The intermediate appellate court in Dallas has asked the parties to file any responses to the petition for writ of injunction by February 9th. The Fifth Court of Appeals in Dallas will be deciding whether they should issue a permanent block to the attorney fee payments. Blackard’s lawyer told Breitbart Texas that his client is looking forward to presenting his case to the court of appeals. He said the “convoluted history” of the case over 14 months shows why the Texas Supreme Court has recognized such taxpayer claims. “When governmental bodies do not perform their constitutional duty to make sure that taxpayer dollars are spent lawfully, then taxpayers must act to press the legal challenge that their elected officials lacked the courage to assert,” he said.
The Morning News reported that prosecutors have submitted bills for over $510,000 since the case’s onset. The Collin County auditor has reported $106,000 in related costs bringing the total to over $617,000 to-date for the prosecution against the Texas AG.
The criminal trial is set for May 1st.
In another criminal case, a judge in Bexar County (San Antonio) has removed one of the special prosecutors in the Paxton case, Kent Schaffer, from serving as the lawyer for the Bandidos president. The federal magistrate sided with prosecutors and agreed that Schaffer may have a conflict of interest that precludes him from representing the Bandidos leader, Jeffrey Fay Pike, of Conroe.

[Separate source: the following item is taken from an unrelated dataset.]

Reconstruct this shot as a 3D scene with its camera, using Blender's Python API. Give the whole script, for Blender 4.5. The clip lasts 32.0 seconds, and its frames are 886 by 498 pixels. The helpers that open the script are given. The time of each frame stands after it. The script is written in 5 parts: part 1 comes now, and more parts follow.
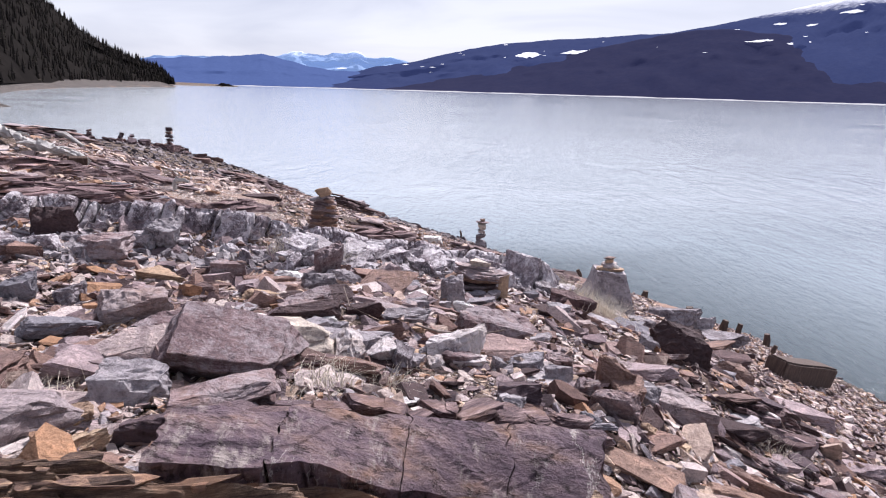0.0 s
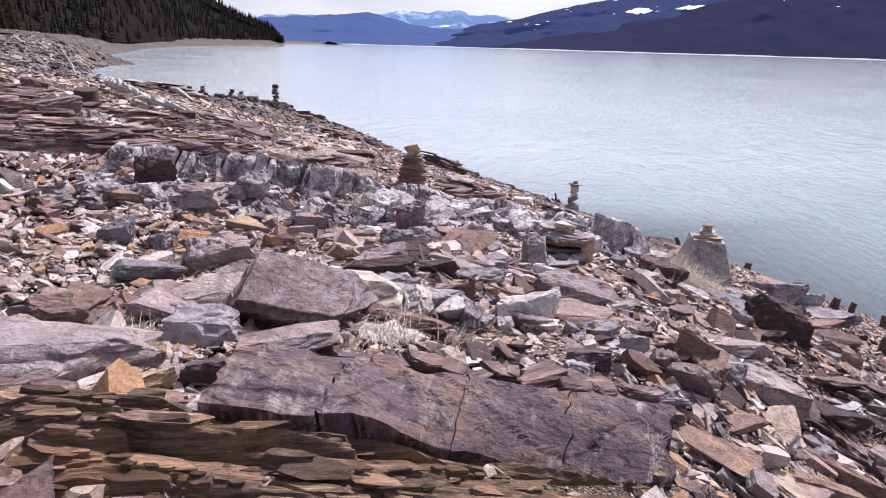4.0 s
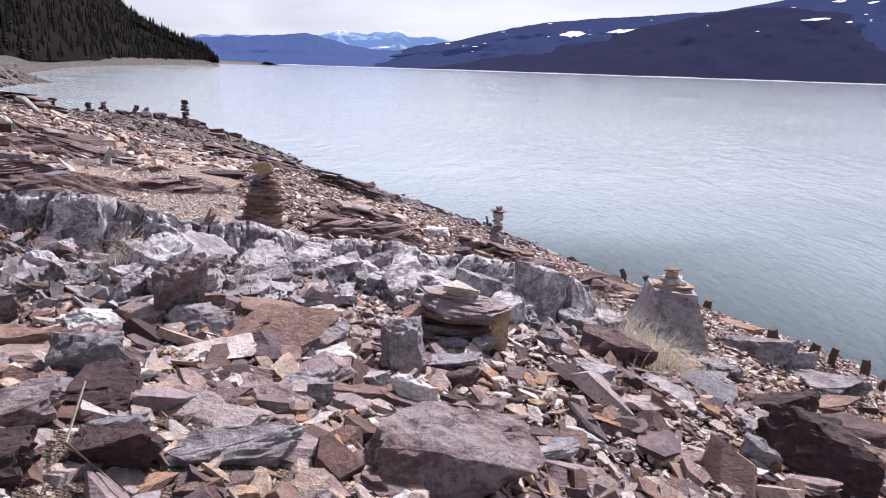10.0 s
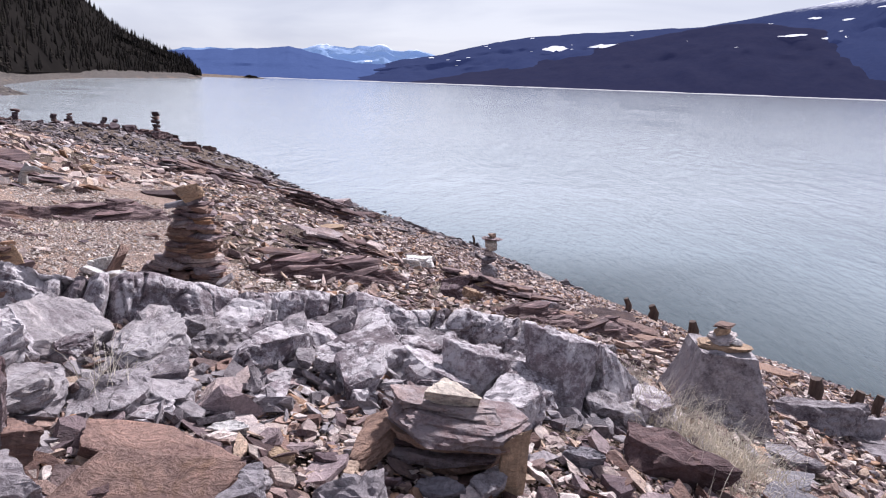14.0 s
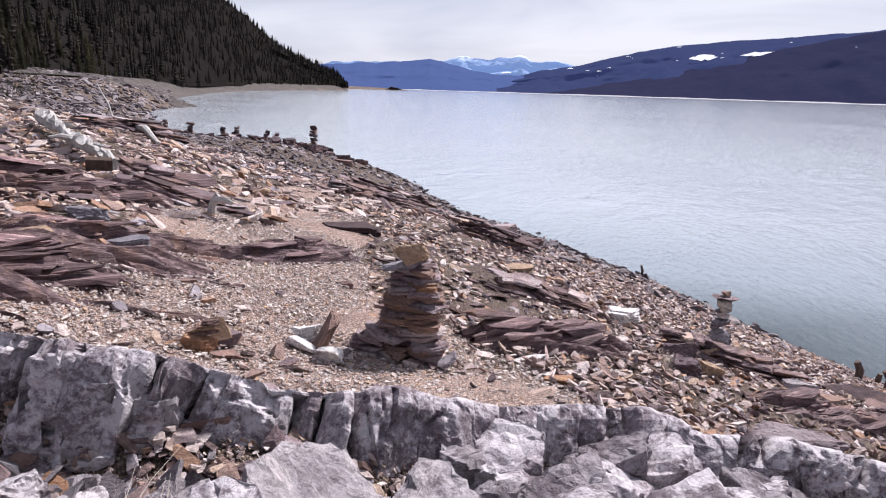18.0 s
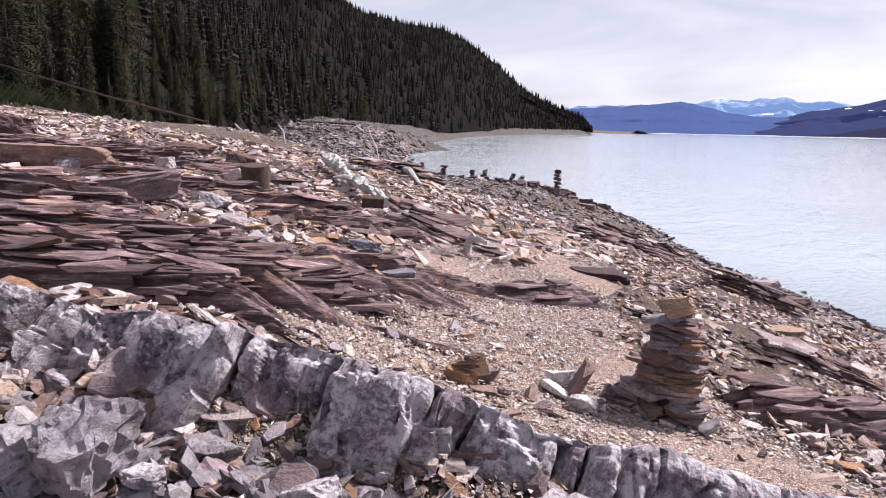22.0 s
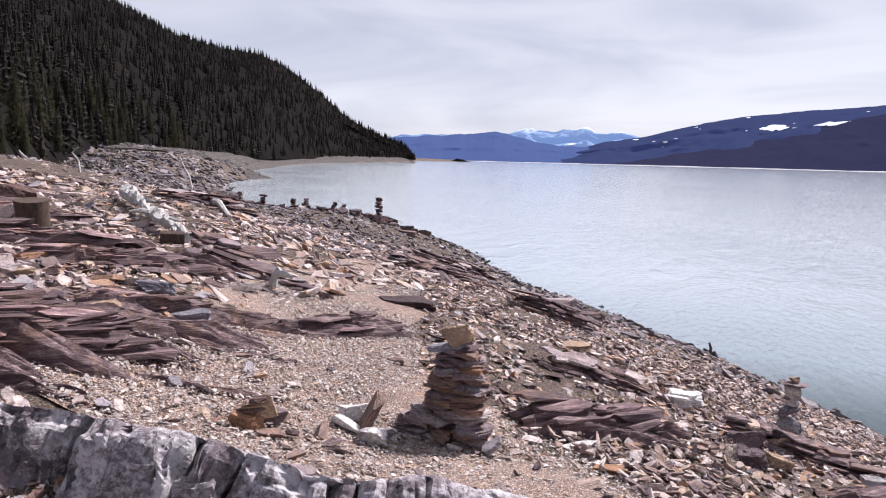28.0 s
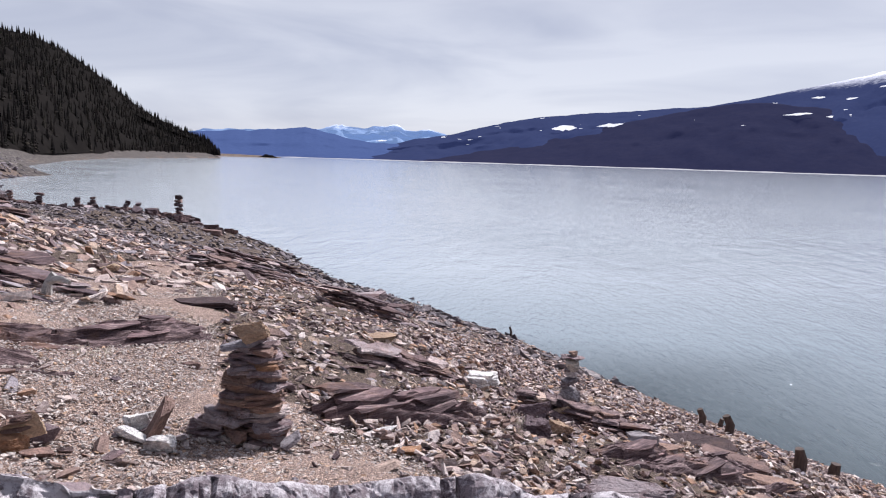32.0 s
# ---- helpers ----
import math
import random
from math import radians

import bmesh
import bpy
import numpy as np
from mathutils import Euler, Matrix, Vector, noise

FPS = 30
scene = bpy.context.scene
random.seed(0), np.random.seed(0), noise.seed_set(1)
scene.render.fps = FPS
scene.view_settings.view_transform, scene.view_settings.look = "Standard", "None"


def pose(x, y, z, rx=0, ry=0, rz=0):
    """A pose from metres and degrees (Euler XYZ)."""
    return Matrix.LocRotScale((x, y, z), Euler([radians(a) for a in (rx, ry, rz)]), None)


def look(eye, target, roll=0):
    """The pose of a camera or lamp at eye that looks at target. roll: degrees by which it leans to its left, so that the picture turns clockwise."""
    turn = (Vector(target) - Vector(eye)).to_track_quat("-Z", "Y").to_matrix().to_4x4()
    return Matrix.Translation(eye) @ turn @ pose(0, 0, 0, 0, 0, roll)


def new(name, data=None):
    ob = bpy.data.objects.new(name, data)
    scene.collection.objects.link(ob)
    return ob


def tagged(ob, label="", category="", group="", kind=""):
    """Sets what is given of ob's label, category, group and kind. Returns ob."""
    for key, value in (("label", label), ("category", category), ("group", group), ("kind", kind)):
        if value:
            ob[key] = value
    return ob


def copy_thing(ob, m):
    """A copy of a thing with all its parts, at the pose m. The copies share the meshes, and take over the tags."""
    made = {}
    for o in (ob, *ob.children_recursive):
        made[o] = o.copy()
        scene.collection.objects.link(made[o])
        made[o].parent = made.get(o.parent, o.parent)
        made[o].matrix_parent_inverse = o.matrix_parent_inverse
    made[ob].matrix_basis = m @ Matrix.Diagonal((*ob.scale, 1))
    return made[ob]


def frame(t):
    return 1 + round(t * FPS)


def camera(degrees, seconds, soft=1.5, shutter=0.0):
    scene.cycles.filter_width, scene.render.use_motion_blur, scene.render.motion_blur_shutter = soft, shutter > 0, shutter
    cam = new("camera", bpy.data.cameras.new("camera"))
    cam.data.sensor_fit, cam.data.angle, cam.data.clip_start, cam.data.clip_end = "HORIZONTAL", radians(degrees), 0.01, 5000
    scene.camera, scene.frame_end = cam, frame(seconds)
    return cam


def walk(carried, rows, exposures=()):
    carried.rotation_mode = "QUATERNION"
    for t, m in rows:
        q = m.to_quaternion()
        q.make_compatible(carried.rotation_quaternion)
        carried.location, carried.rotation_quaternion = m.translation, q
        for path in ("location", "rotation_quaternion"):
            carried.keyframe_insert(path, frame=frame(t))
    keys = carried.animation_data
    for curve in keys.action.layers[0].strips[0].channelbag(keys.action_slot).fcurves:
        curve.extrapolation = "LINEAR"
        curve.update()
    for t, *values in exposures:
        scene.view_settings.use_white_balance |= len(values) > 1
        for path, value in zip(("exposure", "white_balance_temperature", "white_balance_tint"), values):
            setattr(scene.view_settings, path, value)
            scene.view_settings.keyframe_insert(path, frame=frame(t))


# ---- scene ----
cam = camera(67.2, 32.0, soft=1.1)
PATH = [
    (0, (0.779, 0.482, 4.787), (0.649, 2.423, 4.323), 1.7),
    (0.5, (0.744, 0.487, 4.785), (0.511, 2.415, 4.306), 1.7),
    (1, (0.728, 0.465, 4.785), (0.386, 2.373, 4.291), 1.5),
    (1.5, (0.729, 0.46, 4.786), (0.31, 2.348, 4.278), 1.4),
    (2, (0.74, 0.459, 4.789), (0.285, 2.337, 4.272), 1.5),
    (2.5, (0.795, 0.457, 4.783), (0.336, 2.332, 4.258), 1.5),
    (4.5, (0.957, 0.748, 4.703), (0.588, 2.622, 4.109), 1.6),
    (5, (1.018, 0.959, 4.629), (0.684, 2.84, 4.037), 1.5),
    (5.5, (1.094, 1.206, 4.578), (0.768, 3.087, 3.982), 1.6),
    (6, (1.067, 1.523, 4.475), (0.745, 3.404, 3.877), 1.6),
    (6.5, (1.053, 1.835, 4.412), (0.738, 3.718, 3.814), 1.6),
    (7, (1.125, 2.329, 4.433), (0.814, 4.21, 3.828), 1.6),
    (7.5, (1.164, 2.597, 4.448), (0.862, 4.485, 3.861), 1.9),
    (8, (1.109, 2.784, 4.463), (0.82, 4.676, 3.882), 1.9),
    (8.5, (1.097, 3.006, 4.389), (0.824, 4.905, 3.824), 1.8),
    (9, (1.107, 3.231, 4.361), (0.839, 5.134, 3.808), 1.8),
    (9.5, (1.1, 3.451, 4.35), (0.839, 5.36, 3.816), 1.9),
    (10, (1.121, 3.63, 4.311), (0.878, 5.545, 3.788), 1.9),
    (10.5, (1.157, 3.989, 4.267), (0.919, 5.902, 3.736), 1.8),
    (11, (1.242, 4.231, 4.297), (1.006, 6.148, 3.778), 1.8),
    (11.5, (1.254, 4.386, 4.245), (1.026, 6.304, 3.728), 2.0),
    (12, (1.259, 4.558, 4.228), (1.041, 6.482, 3.725), 1.9),
    (12.5, (1.274, 4.761, 4.209), (1.066, 6.688, 3.715), 1.9),
    (13, (1.214, 4.914, 4.188), (1.012, 6.844, 3.705), 2.1),
    (13.5, (1.047, 5.102, 4.188), (0.846, 7.032, 3.702), 2.1),
    (14, (0.916, 5.304, 4.164), (0.718, 7.235, 3.68), 2.1),
    (14.5, (0.773, 5.588, 4.241), (0.568, 7.518, 3.755), 2.0),
    (16.5, (0.118, 6.257, 4.288), (-0.069, 8.192, 3.816), 2.0),
    (17, (-0.025, 6.381, 4.281), (-0.292, 8.306, 3.812), 2.0),
    (17.5, (-0.16, 6.373, 4.288), (-0.638, 8.258, 3.821), 1.9),
    (18, (-0.231, 6.35, 4.31), (-0.812, 8.206, 3.844), 1.8),
    (18.5, (-0.263, 6.345, 4.302), (-0.873, 8.192, 3.836), 1.7),
    (19, (-0.258, 6.341, 4.311), (-0.918, 8.171, 3.848), 1.6),
    (19.5, (-0.28, 6.344, 4.312), (-0.99, 8.158, 3.855), 1.7),
    (20, (-0.302, 6.333, 4.315), (-1.071, 8.124, 3.87), 1.7),
    (20.5, (-0.332, 6.32, 4.315), (-1.17, 8.085, 3.886), 1.7),
    (21, (-0.366, 6.283, 4.33), (-1.319, 7.994, 3.922), 1.6),
    (21.5, (-0.388, 6.264, 4.331), (-1.491, 7.889, 3.948), 1.4),
    (22, (-0.381, 6.259, 4.328), (-1.589, 7.812, 3.968), 1.3),
    (22.5, (-0.365, 6.271, 4.324), (-1.609, 7.8, 3.983), 1.3),
    (23, (-0.345, 6.287, 4.328), (-1.593, 7.815, 4.002), 1.3),
    (23.5, (-0.321, 6.305, 4.334), (-1.568, 7.838, 4.024), 1.2),
    (24, (-0.287, 6.319, 4.336), (-1.533, 7.856, 4.042), 1.3),
    (24.5, (-0.259, 6.324, 4.336), (-1.502, 7.867, 4.059), 1.3),
    (26.5, (-0.103, 6.333, 4.373), (-1.095, 8.049, 4.105), 1.4),
    (27, (-0.102, 6.356, 4.392), (-0.997, 8.124, 4.124), 1.4),
    (27.5, (-0.107, 6.369, 4.403), (-0.931, 8.171, 4.135), 1.4),
    (28, (-0.109, 6.365, 4.408), (-0.887, 8.188, 4.14), 1.5),
    (28.5, (-0.101, 6.376, 4.407), (-0.844, 8.214, 4.143), 1.4),
    (29, (-0.084, 6.373, 4.412), (-0.782, 8.228, 4.149), 1.5),
    (29.5, (-0.06, 6.374, 4.408), (-0.703, 8.249, 4.144), 1.5),
    (30, (-0.048, 6.378, 4.403), (-0.625, 8.275, 4.14), 1.5),
    (30.5, (-0.036, 6.372, 4.398), (-0.538, 8.29, 4.135), 1.6),
    (31, (-0.024, 6.367, 4.396), (-0.451, 8.303, 4.133), 1.8),
    (31.5, (0.022, 6.341, 4.397), (-0.325, 8.293, 4.133), 1.5),
    (32, (0.054, 6.332, 4.396), (-0.192, 8.299, 4.133), 1.8),
]
EXPOSURES = [(0.0, 0.69, 6200, 16.5), (7.0, 0.75, 6250, 16.5), (14.0, 0.55, 6150, 16), (18.0, 0.59, 6250, 16.5), (24.0, 0.81, 6400, 17.5), (32.0, 0.43, 6150, 14)]
walk(cam, [(t, look(eye, target, roll)) for t, eye, target, roll in PATH], EXPOSURES)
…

As reported by the San Antonio-Express News on Tuesday, Schaffer represented two Bandidos who are no longer members of the motorcycle club but are now government witnesses. These individuals reportedly claim that Pike and the second in command of the organization, John Xavier Portillo, allegedly ordered motorcycle club members to give Schaffer court documents so he could see who might be working against the organization. The judge wrote in his order that “the continued representation of Mr. Schaffer and [another lawyer] of Defendant Pike in this case presents an actual conflict of interest, or a serious potential conflict of interest.”